Scritto il 9 Marzo 2015

A few months ago, I’ve been invited, among many others who work in the contemporary art’s field, in order to plan strategies to relaunch Art Verona Fair. Interesting? Yes… But my biggest thought goes to Italy. Contemporary art market and, more generally, the art fairs market is just another expression of how Italy does not have what we can call “network building” capability, reducing the art system to a messy hodgepodge made of small organizations that are not able to cooperate (or even just speak to each other). The same story happens in any field (entrepreneurship, politics, and so on).
What’s the art fair in Swiss? Just one, Basel, and it’s the most important art fair in the world. What’s the city for contemporary art in UK? Just one, London. And what about Italy? There’s a plenty of competing small organizations. We have La Biennale (Venice). MiArt (Milan). Rome with its fair. Bologna, Artefiera. Torino, Artissima. Bergamo, BAF. Verona, Art Verona, and so on. And while we are here, wasting time competing for our little land, the world goes on and Italy keeps on loosing competitiveness on the international market. We are keep on making but we are not going to make it. Taxation is killing the market. Artists are looking to flee abroad. International buyers don’t even look at Italy. And galleries close.

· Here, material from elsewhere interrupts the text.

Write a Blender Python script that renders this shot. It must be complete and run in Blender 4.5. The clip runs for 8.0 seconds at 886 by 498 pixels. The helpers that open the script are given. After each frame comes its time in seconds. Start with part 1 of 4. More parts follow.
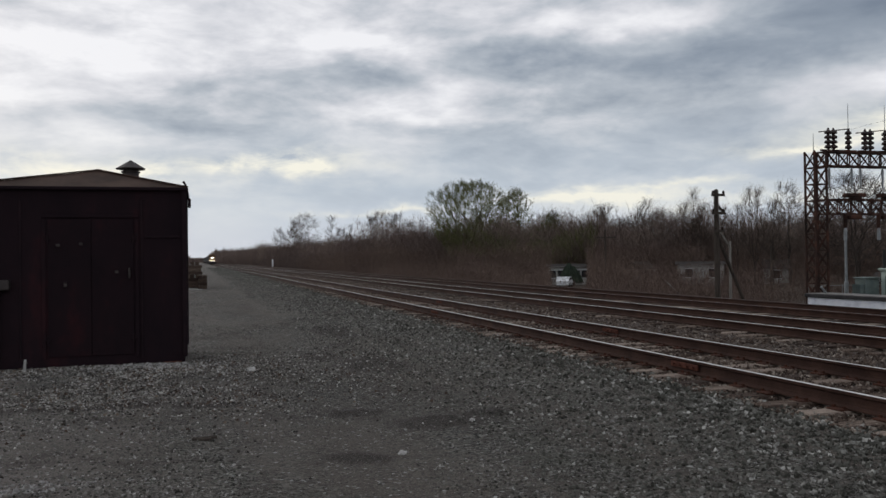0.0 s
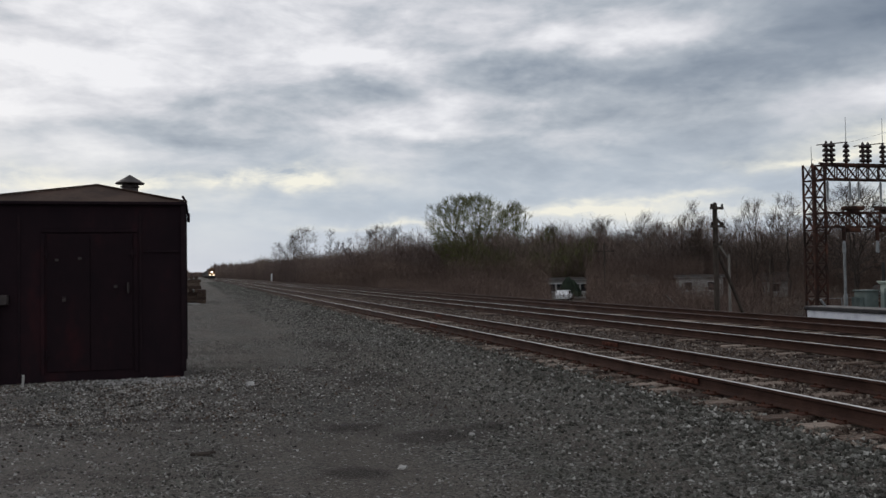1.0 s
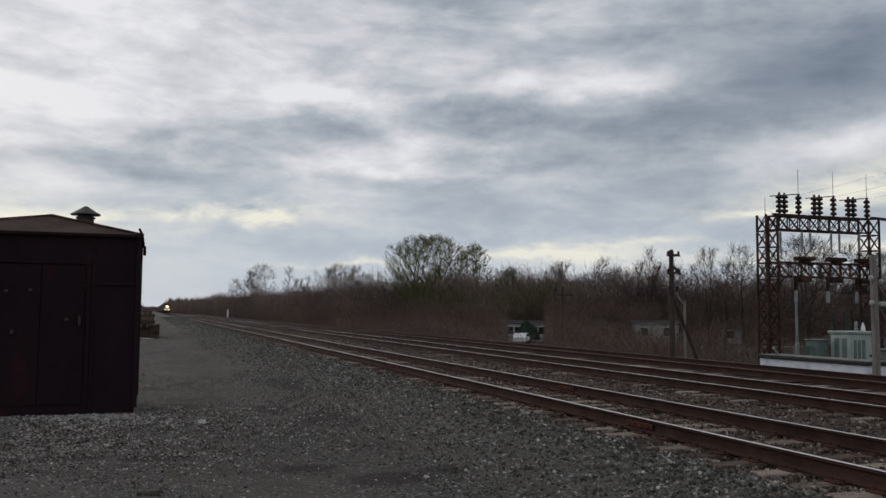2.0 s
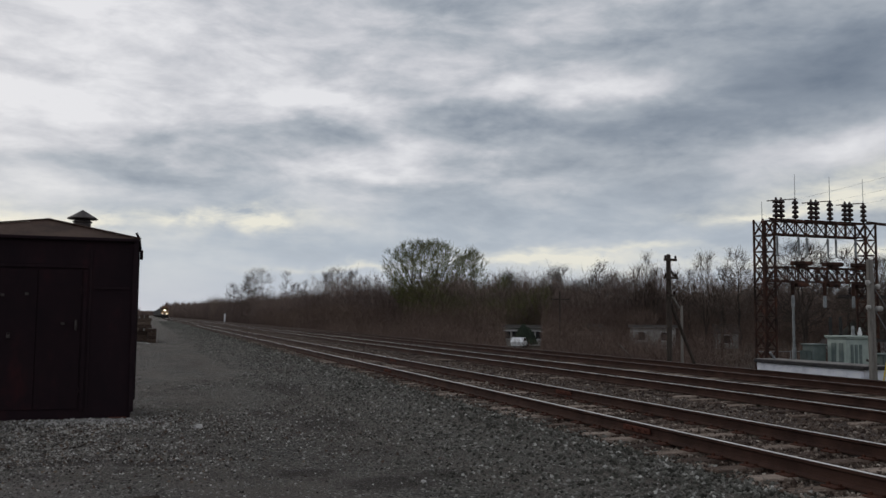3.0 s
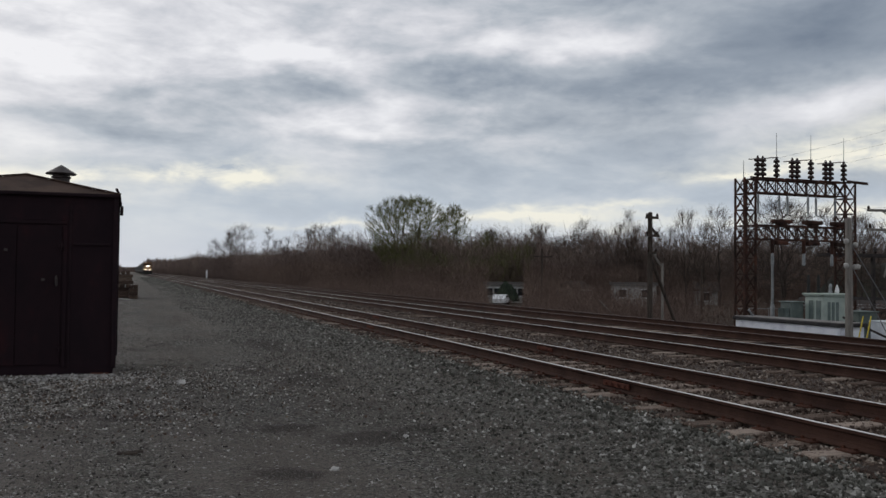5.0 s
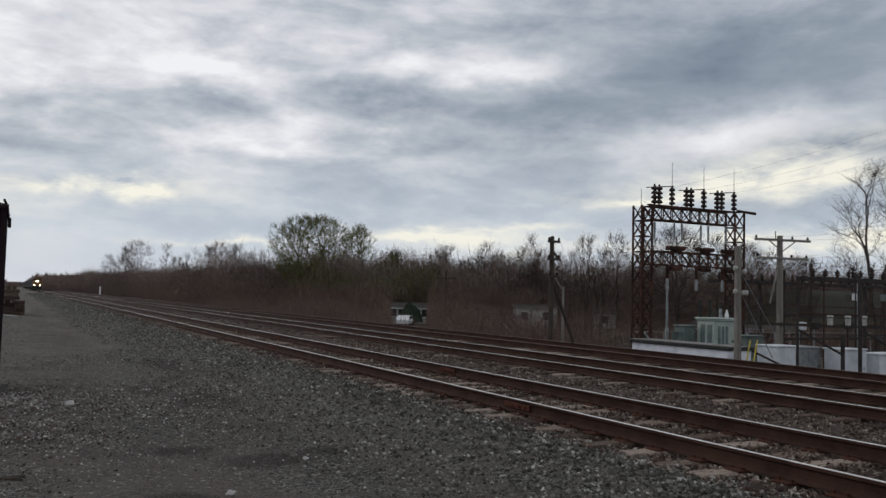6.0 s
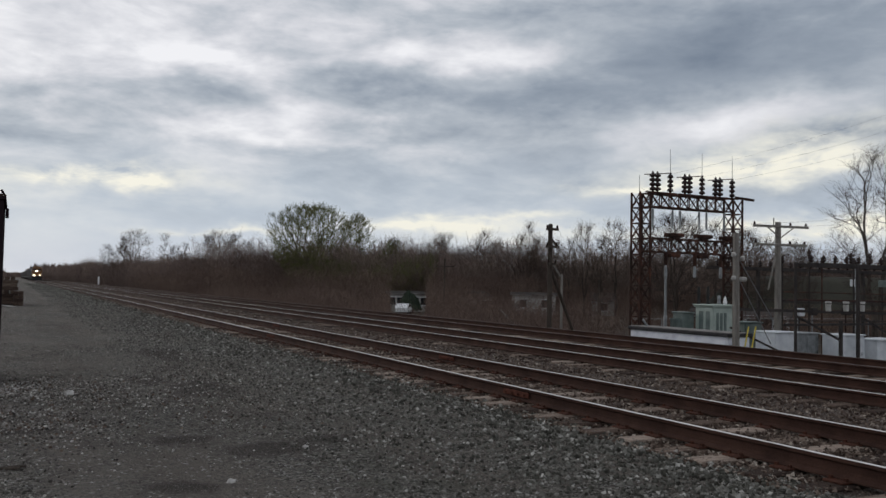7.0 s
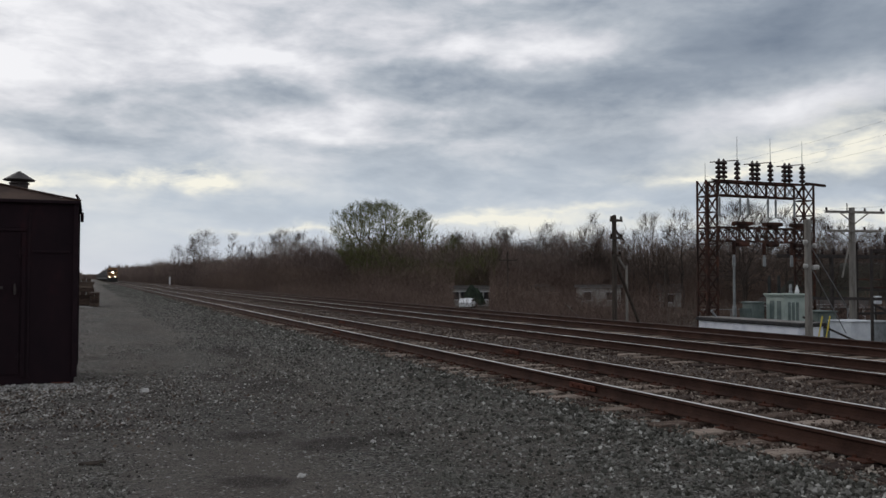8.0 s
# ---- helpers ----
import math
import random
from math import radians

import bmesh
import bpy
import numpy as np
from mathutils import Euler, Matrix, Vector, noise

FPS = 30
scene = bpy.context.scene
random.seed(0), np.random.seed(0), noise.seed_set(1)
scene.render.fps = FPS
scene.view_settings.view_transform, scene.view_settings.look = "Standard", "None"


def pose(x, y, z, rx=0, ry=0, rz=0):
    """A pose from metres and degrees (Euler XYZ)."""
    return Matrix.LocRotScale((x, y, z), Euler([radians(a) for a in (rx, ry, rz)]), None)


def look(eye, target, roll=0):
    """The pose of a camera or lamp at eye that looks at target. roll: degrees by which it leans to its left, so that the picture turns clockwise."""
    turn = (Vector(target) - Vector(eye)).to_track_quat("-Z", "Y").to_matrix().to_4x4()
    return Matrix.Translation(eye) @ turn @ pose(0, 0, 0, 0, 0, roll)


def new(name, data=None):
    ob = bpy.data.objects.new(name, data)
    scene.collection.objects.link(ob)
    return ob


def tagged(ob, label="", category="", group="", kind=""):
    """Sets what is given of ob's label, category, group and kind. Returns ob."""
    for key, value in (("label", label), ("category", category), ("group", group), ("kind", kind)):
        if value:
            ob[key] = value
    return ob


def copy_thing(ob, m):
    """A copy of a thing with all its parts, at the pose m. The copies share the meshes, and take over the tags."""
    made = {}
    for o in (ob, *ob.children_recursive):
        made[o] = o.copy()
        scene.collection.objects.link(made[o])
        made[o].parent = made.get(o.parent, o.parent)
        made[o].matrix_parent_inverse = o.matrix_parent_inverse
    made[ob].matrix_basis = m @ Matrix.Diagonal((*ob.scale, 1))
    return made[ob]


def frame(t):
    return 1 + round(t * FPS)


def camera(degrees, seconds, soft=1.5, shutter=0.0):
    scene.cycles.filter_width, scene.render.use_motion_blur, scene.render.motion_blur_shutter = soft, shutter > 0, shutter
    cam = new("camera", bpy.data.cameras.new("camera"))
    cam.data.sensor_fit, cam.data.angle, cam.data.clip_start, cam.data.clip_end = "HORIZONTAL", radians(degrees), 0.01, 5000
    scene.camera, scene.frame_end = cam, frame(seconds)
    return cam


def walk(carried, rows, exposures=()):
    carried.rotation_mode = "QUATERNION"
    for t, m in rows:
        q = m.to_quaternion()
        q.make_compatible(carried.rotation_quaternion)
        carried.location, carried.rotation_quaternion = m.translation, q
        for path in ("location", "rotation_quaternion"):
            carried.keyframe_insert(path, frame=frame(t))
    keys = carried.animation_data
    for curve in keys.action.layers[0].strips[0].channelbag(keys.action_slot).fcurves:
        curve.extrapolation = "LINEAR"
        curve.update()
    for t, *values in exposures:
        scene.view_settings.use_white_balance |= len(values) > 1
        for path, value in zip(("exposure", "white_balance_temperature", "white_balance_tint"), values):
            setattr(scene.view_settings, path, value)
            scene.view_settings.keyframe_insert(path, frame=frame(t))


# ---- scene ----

Within his essay “La nuova Geografia del Lavoro”, the Italian economist Enrico Moretti explains how the level of education of a single worker could affect his entire community, therefore contributes to a successful environment where more workers and innovative enterprises can thrive. The success of a business or a city depends on the quality of its workforce as much as it does depend on its own productive work-frame (relationships between entrepreneurs, creative people, innovation…). This “ecosystem” determines the great divergence between cities. This explains why big corporations are willing to spend a lot more in labor’s cost and rents in order to remain based in a city where the environment is innovative and stimulating (such as San Francisco).
In the world of innovation, productivity and creativity are, in fact, way more important then the labor’s cost. Being within the right ecosystem brings 3 important competitive advantages (defined as “agglomerative forces” by the economists): a dense workforce market, specialized service suppliers, knowledge spillovers (information networking).
In Italy, such an “ecosystem” is getting increasingly rare. Businesses can’t network within the system to share insights and know-how, and the institution are scarcely inclined towards supporting productive work-frames adequately; resulting in preventing talented workforce to contribute to the growth of businesses.